=== Your objective ===
Scan the lines below; pull out those with "that".

---- Task inputs

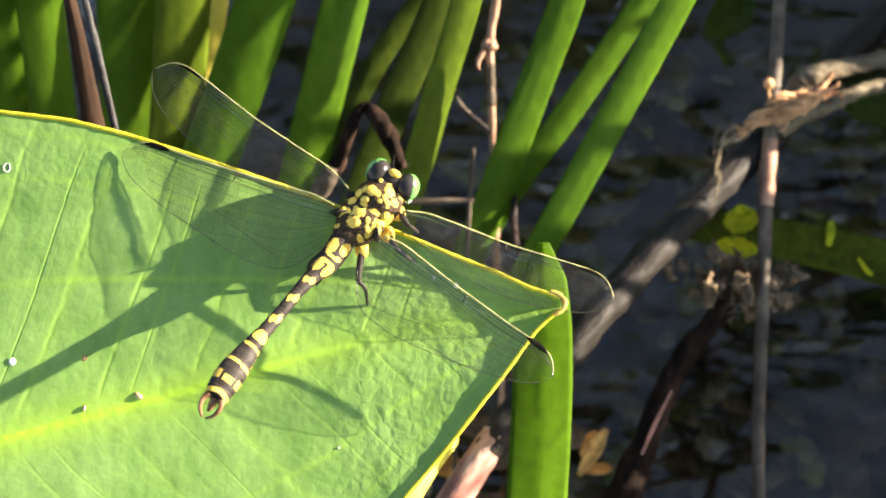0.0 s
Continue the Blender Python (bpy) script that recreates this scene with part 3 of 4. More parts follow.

--------
---- Task inputs

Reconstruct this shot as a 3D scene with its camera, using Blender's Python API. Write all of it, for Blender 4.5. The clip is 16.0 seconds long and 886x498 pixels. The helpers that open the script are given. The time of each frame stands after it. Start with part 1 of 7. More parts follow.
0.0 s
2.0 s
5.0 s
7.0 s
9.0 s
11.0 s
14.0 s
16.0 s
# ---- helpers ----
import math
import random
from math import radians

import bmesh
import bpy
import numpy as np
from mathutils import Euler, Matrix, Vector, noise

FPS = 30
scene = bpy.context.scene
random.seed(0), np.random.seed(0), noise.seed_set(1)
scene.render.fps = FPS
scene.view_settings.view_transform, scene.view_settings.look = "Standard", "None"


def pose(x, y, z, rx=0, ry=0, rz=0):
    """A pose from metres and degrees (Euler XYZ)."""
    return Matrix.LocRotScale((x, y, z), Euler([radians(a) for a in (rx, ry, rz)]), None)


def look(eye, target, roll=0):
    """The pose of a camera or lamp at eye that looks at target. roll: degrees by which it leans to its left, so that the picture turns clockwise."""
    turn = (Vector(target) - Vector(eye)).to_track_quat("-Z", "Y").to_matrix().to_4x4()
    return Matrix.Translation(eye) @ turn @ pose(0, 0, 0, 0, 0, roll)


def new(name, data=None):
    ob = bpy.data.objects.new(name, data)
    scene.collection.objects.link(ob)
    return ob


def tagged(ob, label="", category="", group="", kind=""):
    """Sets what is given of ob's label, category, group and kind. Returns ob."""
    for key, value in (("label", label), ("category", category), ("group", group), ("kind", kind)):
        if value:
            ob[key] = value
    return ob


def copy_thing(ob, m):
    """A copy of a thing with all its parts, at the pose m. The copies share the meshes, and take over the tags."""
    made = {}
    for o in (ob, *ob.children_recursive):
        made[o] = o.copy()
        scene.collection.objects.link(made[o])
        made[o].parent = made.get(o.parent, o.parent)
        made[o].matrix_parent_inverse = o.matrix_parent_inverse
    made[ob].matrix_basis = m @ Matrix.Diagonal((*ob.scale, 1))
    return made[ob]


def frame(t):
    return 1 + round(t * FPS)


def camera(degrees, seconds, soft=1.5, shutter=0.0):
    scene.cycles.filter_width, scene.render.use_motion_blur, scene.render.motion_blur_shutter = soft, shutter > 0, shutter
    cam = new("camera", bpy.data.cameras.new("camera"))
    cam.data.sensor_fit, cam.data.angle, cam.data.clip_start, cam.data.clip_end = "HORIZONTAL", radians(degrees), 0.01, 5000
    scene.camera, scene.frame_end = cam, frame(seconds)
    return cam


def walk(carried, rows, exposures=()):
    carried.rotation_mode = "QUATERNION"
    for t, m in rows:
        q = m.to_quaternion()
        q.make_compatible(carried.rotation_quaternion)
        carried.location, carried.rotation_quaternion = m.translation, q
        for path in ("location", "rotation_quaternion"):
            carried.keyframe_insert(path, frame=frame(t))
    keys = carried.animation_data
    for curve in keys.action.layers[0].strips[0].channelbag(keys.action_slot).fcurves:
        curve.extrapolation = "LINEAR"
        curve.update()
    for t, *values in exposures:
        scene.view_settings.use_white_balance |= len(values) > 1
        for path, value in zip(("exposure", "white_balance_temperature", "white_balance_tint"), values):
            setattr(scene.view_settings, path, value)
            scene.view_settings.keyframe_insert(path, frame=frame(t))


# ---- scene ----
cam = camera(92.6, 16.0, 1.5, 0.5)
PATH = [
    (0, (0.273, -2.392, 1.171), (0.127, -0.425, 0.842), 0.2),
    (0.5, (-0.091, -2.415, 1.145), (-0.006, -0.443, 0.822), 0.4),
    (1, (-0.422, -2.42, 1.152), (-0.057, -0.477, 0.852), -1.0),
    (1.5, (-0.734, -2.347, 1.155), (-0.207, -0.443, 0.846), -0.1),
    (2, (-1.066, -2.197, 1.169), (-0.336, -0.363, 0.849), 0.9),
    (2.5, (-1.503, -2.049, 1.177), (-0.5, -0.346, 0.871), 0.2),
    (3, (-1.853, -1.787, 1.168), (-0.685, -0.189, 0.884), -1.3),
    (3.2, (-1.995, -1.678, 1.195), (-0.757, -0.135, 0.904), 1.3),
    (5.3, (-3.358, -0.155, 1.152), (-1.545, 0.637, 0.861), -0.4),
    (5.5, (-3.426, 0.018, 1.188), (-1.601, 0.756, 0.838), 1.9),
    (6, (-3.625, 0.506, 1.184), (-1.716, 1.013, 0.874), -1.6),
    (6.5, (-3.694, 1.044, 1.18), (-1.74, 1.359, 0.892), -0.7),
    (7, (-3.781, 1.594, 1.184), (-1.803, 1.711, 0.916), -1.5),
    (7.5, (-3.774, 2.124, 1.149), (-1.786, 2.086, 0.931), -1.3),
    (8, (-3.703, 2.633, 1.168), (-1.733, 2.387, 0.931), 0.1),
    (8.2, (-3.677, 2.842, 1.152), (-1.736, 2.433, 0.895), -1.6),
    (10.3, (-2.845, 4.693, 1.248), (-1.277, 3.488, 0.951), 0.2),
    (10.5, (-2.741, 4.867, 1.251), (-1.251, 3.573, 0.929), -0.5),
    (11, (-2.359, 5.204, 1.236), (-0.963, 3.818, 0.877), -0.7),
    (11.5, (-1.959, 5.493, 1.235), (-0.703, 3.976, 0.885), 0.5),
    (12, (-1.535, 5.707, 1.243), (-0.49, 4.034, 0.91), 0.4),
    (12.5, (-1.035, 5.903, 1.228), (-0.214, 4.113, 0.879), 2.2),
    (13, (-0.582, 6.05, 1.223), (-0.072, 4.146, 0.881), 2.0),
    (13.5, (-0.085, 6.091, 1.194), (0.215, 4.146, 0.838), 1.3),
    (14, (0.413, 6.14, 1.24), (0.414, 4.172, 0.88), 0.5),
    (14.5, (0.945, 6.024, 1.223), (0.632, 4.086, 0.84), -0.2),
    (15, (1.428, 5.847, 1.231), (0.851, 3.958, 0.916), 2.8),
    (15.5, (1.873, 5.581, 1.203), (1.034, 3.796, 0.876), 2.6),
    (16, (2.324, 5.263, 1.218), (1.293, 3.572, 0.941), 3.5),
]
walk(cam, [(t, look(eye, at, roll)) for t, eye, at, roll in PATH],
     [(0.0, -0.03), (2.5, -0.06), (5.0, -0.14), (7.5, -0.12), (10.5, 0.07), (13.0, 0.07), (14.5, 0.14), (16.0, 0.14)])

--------
---- Task inputs

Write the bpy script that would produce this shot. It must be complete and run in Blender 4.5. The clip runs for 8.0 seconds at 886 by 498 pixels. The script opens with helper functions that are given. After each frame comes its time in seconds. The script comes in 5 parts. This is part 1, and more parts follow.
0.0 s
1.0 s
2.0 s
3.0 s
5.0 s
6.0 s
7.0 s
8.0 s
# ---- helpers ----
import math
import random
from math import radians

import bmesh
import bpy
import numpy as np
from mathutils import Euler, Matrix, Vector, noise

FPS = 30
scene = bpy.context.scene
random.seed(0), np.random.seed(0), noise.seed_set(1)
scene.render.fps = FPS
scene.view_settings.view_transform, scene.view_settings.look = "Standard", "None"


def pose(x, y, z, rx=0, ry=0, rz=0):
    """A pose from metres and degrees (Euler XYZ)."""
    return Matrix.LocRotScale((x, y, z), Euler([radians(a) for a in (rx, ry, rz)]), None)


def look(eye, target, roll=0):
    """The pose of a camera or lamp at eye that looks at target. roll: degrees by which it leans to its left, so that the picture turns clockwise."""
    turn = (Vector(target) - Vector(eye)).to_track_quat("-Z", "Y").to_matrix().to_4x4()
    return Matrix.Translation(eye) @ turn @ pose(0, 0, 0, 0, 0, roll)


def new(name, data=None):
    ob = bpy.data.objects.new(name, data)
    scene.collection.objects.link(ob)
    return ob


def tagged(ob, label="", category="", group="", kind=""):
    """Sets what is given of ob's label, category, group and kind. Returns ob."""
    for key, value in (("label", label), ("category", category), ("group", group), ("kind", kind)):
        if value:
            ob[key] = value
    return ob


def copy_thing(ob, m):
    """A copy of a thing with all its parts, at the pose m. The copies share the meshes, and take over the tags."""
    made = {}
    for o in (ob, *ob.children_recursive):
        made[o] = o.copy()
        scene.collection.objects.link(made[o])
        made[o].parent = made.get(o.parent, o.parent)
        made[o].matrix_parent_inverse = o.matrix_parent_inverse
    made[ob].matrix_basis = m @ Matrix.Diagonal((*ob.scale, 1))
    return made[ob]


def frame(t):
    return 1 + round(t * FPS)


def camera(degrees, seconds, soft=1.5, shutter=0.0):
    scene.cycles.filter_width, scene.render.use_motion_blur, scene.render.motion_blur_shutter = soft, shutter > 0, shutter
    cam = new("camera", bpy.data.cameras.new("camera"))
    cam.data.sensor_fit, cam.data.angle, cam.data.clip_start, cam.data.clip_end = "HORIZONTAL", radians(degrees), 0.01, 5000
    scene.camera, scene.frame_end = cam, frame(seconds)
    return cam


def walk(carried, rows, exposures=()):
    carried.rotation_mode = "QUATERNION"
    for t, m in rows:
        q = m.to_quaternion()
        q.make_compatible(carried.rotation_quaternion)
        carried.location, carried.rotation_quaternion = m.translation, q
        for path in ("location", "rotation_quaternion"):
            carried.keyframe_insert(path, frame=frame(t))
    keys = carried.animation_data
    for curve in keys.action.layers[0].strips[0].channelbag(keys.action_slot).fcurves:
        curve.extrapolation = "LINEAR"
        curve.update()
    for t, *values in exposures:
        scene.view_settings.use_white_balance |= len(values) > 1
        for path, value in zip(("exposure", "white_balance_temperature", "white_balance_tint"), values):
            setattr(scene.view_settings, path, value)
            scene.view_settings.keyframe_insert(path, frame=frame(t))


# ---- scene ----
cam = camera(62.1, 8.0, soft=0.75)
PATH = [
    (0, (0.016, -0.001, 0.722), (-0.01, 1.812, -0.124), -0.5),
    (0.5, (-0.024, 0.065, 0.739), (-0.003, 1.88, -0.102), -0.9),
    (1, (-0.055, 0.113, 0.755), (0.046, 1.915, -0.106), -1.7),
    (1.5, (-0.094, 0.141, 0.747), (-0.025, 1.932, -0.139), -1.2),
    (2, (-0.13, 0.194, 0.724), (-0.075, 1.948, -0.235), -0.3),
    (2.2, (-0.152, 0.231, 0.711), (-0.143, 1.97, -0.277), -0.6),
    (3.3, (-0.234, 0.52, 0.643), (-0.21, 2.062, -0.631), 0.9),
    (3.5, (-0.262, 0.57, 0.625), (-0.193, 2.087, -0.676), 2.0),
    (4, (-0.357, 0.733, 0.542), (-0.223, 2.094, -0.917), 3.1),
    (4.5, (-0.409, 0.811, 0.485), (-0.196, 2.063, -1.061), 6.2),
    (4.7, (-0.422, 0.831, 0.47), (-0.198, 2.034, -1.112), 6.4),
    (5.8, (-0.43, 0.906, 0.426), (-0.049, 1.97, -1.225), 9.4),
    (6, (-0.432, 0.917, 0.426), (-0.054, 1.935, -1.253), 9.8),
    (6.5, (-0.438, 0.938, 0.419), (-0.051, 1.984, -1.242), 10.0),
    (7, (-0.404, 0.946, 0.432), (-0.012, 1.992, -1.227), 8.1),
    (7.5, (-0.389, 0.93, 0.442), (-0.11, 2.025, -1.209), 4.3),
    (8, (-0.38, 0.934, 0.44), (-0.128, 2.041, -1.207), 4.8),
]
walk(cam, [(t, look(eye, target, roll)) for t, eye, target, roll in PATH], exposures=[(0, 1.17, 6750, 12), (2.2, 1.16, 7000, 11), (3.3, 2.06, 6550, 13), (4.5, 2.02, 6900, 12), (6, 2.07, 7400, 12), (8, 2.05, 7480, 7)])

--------

=== In response ===
Continue the Blender Python (bpy) script that recreates this scene with part 3 of 4. More parts follow.
Reconstruct this shot as a 3D scene with its camera, using Blender's Python API. Write all of it, for Blender 4.5. The clip is 16.0 seconds long and 886x498 pixels. The helpers that open the script are given. The time of each frame stands after it. Start with part 1 of 7. More parts follow.
    """The pose of a camera or lamp at eye that looks at target. roll: degrees by which it leans to its left, so that the picture turns clockwise."""
Write the bpy script that would produce this shot. It must be complete and run in Blender 4.5. The clip runs for 8.0 seconds at 886 by 498 pixels. The script opens with helper functions that are given. After each frame comes its time in seconds. The script comes in 5 parts. This is part 1, and more parts follow.
    """The pose of a camera or lamp at eye that looks at target. roll: degrees by which it leans to its left, so that the picture turns clockwise."""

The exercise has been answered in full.